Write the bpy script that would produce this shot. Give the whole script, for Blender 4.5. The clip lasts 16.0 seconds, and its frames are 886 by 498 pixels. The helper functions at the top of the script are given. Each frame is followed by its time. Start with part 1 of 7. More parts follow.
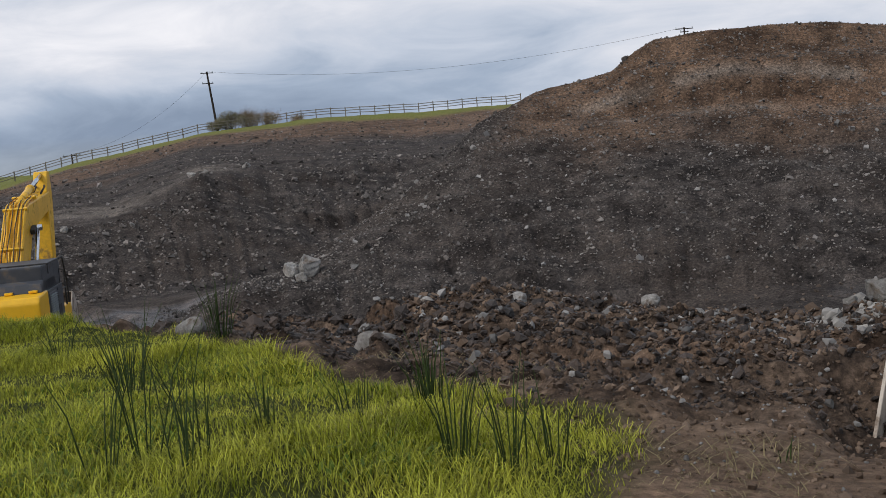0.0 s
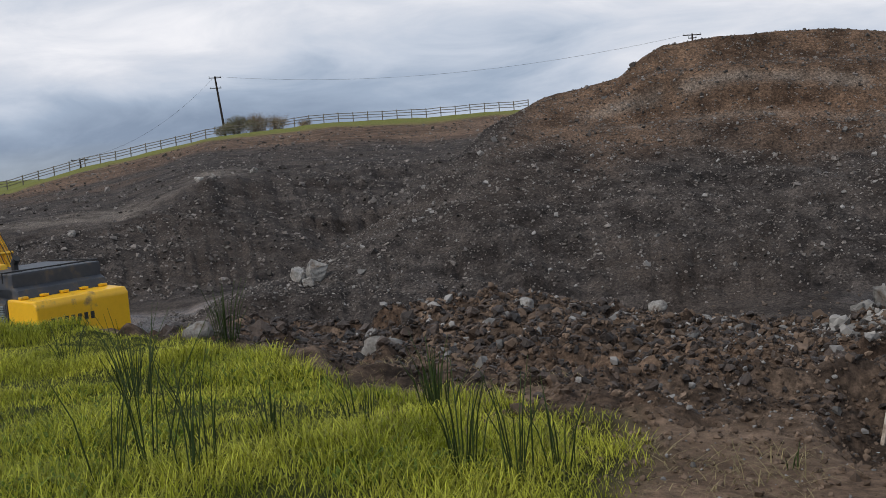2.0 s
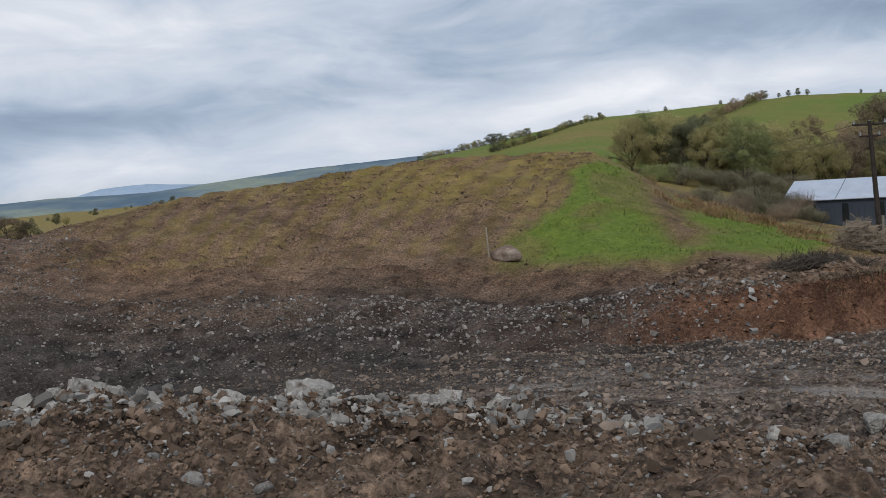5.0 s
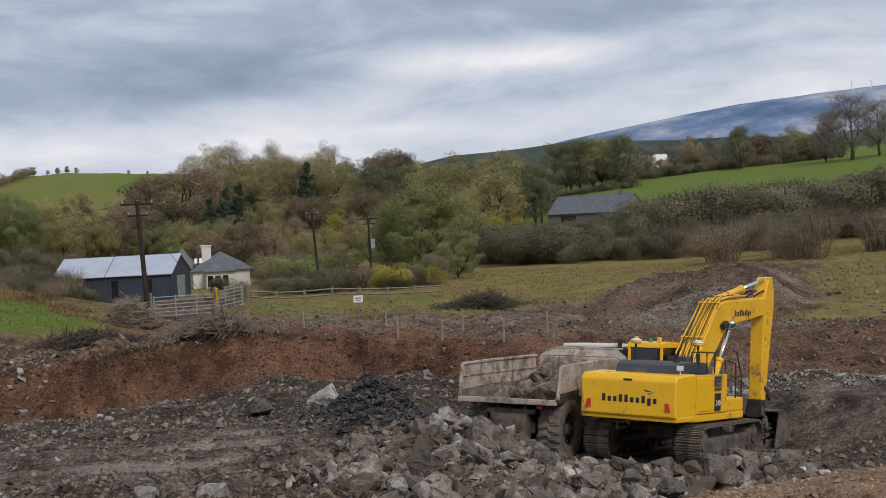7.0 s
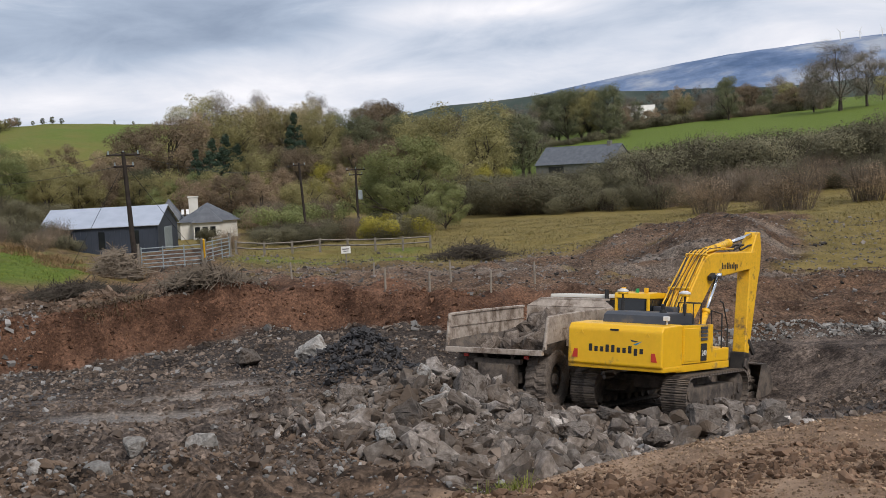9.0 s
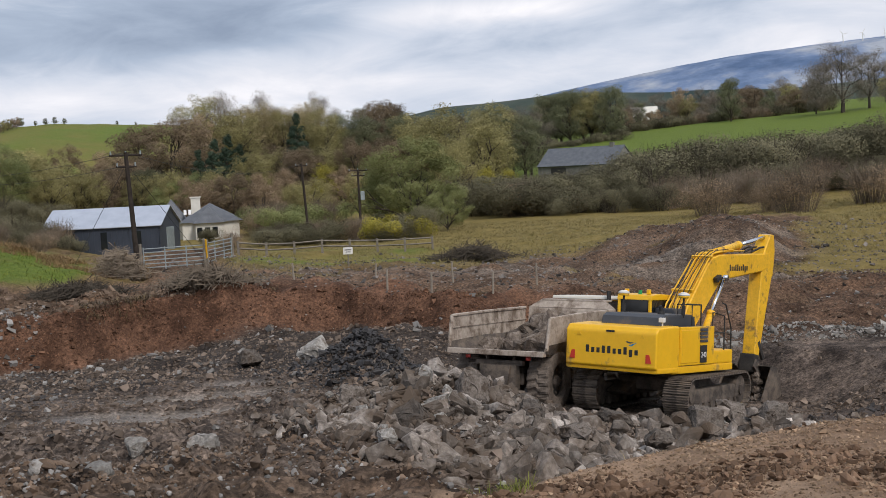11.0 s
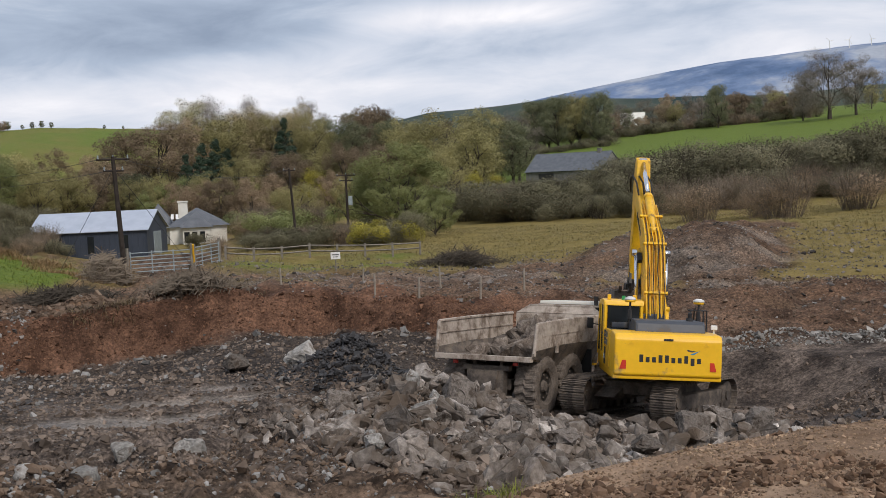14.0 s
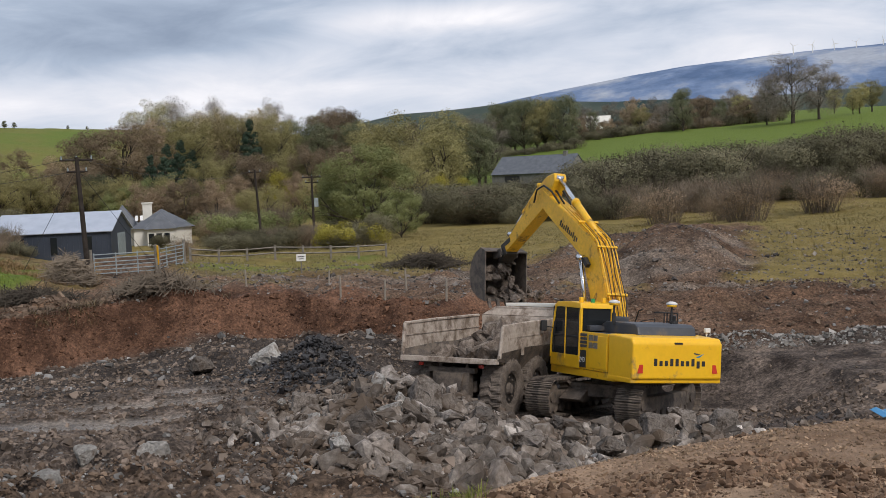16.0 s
- - - -
Problem requirements:
Write out every line above exactly as it is, leaving out the pictures.

Correct result:
Write the bpy script that would produce this shot. Give the whole script, for Blender 4.5. The clip lasts 16.0 seconds, and its frames are 886 by 498 pixels. The helper functions at the top of the script are given. Each frame is followed by its time. Start with part 1 of 7. More parts follow.
0.0 s
2.0 s
5.0 s
7.0 s
9.0 s
11.0 s
14.0 s
16.0 s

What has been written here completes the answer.